TO BE DONE →
Only the number is wanted: how many lines contain the word "Euler"?

★ ★ ★ ★ ★ ★ ★

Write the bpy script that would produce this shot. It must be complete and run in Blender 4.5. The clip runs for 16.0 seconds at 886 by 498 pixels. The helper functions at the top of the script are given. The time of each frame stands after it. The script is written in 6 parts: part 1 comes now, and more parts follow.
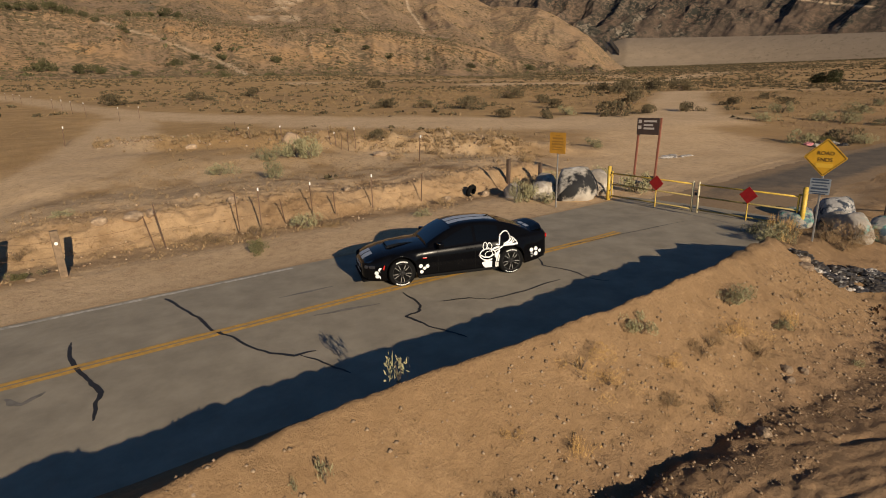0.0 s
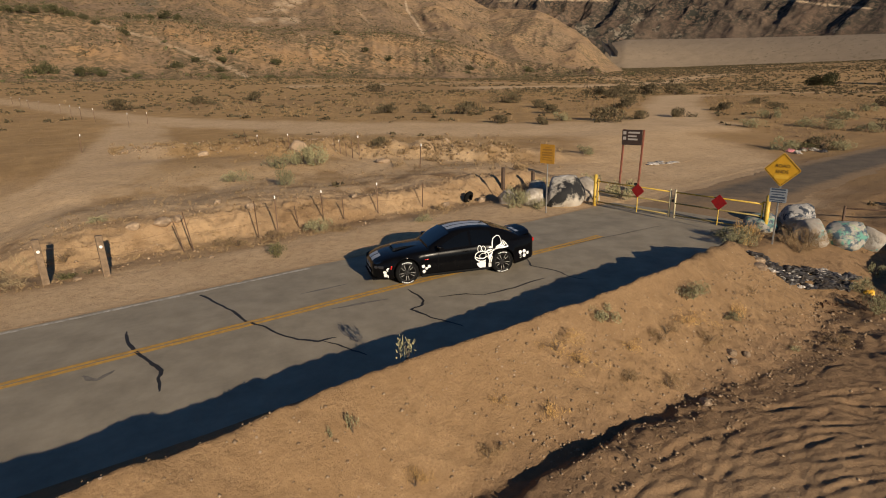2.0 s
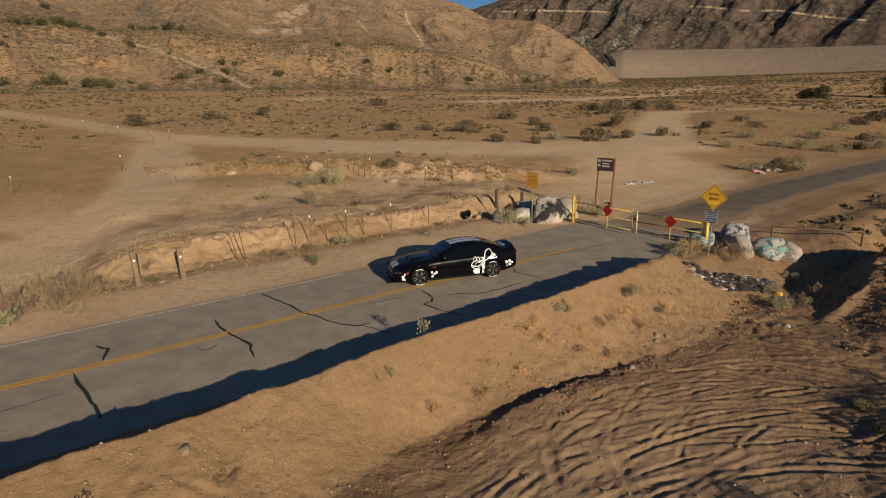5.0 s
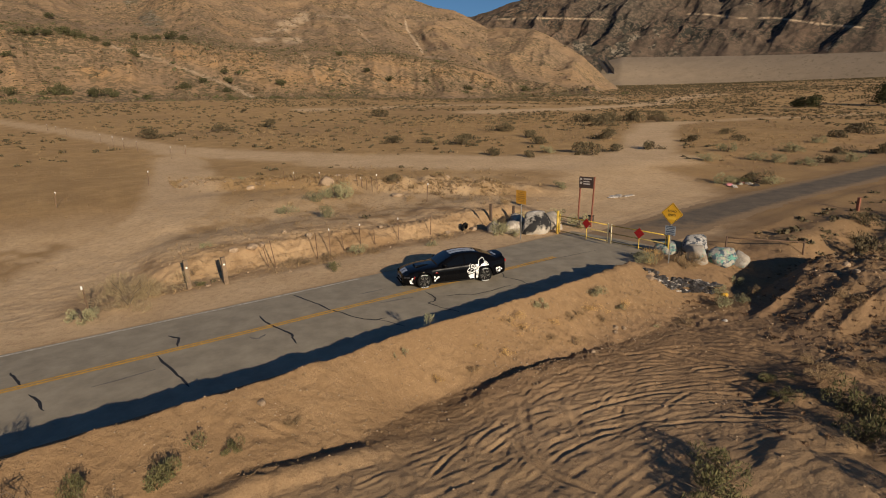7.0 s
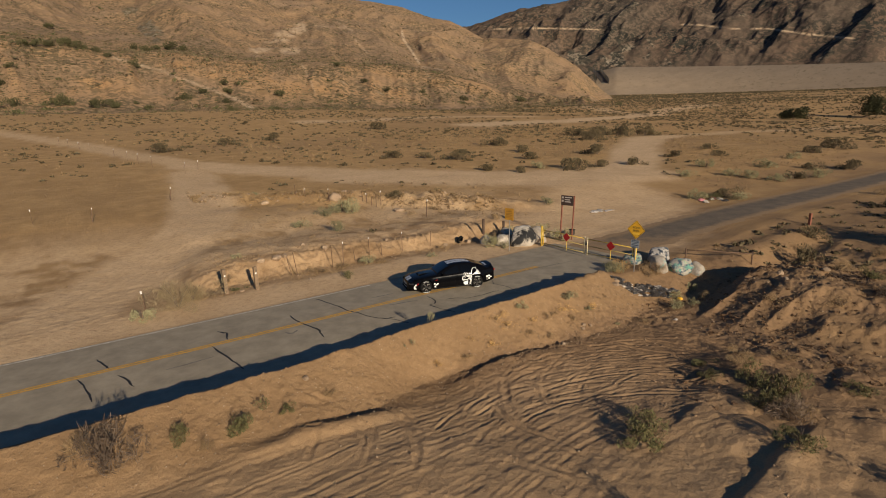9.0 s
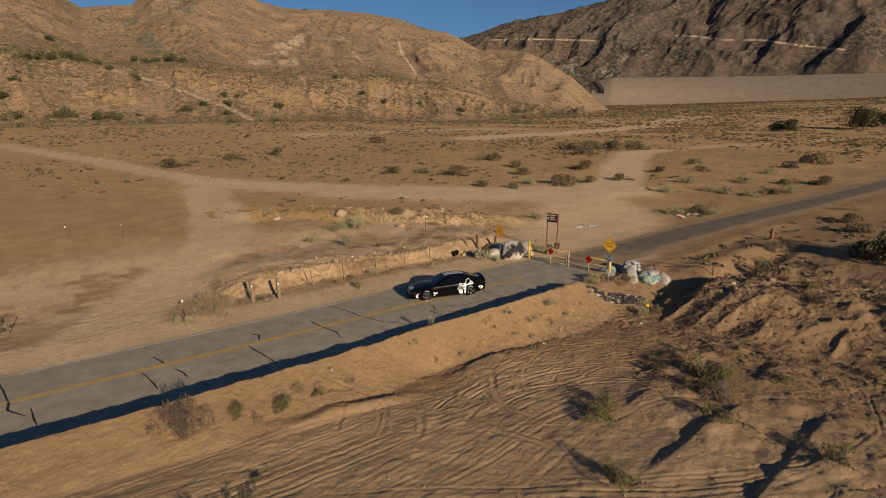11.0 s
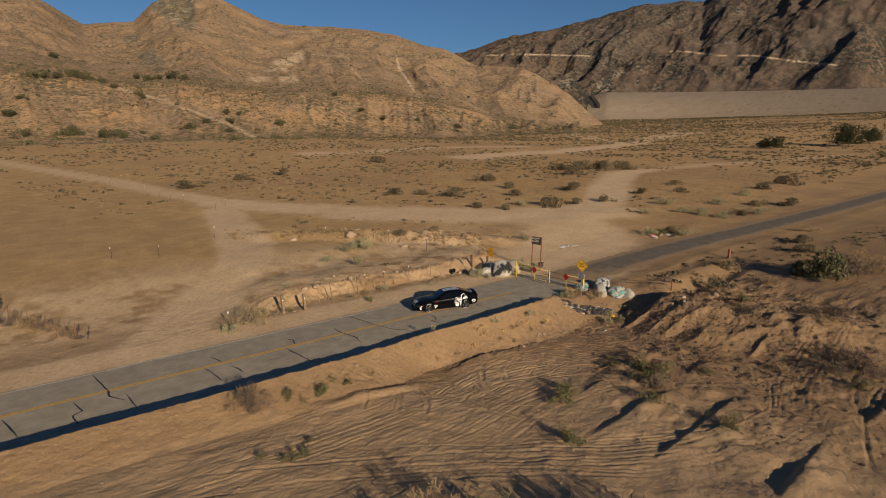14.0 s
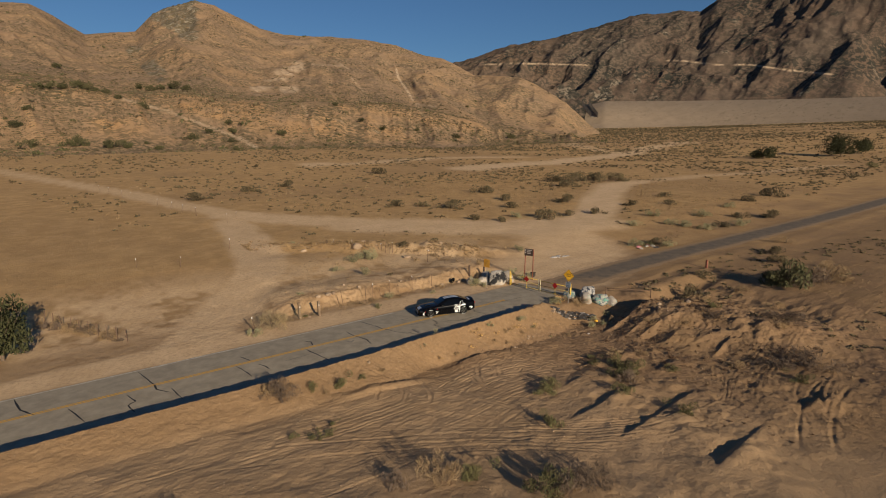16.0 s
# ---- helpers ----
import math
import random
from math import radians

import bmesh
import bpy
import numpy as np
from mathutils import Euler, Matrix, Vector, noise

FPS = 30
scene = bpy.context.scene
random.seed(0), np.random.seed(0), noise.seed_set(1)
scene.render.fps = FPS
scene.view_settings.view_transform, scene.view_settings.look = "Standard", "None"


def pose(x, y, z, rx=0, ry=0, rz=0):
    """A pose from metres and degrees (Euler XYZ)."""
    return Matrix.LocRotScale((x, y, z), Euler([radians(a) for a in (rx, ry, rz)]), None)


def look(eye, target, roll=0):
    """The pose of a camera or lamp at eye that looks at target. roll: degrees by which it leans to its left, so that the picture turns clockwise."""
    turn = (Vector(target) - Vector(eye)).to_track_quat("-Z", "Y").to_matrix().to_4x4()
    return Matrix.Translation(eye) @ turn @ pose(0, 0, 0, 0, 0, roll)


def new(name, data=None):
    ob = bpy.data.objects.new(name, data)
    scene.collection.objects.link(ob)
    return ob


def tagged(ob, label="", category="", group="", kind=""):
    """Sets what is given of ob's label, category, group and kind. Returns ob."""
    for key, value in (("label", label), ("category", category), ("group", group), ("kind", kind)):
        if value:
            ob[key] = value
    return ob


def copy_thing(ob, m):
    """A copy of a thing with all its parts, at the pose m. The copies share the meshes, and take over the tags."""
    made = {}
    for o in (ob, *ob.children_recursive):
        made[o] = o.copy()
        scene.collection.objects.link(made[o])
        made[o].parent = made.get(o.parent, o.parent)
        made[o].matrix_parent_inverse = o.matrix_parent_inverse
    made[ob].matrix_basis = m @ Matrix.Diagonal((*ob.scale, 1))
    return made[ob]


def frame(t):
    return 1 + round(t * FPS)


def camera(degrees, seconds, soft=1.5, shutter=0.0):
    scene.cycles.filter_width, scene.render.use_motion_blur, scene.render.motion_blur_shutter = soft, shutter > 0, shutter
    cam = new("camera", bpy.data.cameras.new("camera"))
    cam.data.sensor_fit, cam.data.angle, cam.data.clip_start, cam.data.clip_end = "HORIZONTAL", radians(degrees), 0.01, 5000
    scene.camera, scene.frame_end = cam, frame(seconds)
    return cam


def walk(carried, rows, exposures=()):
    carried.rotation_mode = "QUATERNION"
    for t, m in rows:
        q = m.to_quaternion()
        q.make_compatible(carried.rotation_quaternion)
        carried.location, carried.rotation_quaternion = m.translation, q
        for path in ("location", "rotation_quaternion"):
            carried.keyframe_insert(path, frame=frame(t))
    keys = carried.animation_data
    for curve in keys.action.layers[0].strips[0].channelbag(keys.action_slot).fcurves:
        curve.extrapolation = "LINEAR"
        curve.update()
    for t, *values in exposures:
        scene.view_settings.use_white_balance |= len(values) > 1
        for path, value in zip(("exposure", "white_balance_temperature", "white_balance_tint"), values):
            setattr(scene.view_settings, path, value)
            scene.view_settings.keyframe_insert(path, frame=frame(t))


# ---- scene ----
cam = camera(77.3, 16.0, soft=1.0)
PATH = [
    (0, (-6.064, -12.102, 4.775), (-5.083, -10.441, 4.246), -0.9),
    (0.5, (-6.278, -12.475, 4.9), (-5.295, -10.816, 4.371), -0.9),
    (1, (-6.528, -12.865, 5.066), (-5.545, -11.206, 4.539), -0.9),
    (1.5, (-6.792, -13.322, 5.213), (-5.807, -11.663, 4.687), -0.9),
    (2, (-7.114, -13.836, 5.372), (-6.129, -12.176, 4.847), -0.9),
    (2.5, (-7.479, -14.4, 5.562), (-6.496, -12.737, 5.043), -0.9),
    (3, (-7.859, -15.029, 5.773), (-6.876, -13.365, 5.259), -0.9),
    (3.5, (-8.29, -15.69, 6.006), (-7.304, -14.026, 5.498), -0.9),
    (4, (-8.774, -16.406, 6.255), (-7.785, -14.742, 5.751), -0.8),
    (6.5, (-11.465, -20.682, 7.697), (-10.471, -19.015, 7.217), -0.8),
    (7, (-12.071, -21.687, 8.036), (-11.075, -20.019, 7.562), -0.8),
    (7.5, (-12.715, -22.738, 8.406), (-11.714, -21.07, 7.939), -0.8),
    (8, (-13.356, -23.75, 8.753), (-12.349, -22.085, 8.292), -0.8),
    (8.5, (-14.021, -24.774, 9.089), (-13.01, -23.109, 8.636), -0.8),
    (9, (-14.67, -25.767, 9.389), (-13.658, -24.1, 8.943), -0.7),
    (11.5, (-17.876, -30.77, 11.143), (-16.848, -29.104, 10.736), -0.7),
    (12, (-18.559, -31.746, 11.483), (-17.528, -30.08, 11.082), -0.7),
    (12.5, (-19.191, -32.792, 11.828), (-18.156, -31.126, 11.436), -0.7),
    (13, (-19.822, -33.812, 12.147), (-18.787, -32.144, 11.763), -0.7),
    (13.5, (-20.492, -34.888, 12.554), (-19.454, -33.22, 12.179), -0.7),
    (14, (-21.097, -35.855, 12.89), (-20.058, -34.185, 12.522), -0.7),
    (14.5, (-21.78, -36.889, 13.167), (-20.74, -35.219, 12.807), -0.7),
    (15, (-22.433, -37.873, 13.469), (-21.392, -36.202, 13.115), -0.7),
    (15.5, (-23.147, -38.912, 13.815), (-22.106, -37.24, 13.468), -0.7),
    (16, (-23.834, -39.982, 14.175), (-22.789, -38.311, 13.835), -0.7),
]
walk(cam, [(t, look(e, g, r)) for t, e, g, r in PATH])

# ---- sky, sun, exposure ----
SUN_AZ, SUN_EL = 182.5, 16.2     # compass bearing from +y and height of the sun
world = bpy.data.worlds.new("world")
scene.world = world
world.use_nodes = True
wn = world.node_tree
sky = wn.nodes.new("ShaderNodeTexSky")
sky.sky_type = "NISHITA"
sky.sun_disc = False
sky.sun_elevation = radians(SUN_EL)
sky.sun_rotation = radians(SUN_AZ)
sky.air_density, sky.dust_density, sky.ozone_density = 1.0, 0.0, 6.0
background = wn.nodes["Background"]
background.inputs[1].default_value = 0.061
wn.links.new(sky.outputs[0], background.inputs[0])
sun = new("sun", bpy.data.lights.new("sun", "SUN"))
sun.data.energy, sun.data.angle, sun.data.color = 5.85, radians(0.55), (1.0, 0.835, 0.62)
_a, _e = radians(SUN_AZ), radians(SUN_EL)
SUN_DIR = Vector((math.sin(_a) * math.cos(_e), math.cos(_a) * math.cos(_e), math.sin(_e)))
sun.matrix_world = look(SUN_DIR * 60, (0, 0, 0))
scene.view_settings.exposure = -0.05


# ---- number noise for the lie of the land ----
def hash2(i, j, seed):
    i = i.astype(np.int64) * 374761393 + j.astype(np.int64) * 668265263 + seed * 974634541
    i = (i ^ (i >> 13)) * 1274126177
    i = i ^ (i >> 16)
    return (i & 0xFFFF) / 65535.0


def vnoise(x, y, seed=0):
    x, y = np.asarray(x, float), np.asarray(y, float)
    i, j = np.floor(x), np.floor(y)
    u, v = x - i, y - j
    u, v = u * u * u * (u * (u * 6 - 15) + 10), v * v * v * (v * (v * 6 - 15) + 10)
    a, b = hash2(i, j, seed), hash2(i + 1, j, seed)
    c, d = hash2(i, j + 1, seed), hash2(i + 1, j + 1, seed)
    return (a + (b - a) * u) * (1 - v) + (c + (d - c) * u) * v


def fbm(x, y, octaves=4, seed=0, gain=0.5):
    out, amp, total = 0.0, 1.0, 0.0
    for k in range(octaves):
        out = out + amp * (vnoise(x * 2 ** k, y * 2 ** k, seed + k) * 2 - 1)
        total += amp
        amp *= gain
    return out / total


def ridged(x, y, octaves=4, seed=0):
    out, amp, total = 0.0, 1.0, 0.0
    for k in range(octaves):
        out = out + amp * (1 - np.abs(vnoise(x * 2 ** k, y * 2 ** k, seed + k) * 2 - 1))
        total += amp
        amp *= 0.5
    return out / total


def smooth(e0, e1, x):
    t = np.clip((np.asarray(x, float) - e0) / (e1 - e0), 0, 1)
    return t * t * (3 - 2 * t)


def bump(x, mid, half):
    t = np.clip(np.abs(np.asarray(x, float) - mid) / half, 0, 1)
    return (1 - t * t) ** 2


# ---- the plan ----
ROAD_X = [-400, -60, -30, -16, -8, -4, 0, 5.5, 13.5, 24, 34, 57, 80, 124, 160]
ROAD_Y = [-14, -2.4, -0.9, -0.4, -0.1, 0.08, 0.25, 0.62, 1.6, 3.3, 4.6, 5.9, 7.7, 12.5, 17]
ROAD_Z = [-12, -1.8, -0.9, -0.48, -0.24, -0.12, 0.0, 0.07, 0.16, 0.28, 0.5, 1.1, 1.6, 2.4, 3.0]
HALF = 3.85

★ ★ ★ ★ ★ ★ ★

RESULT →
3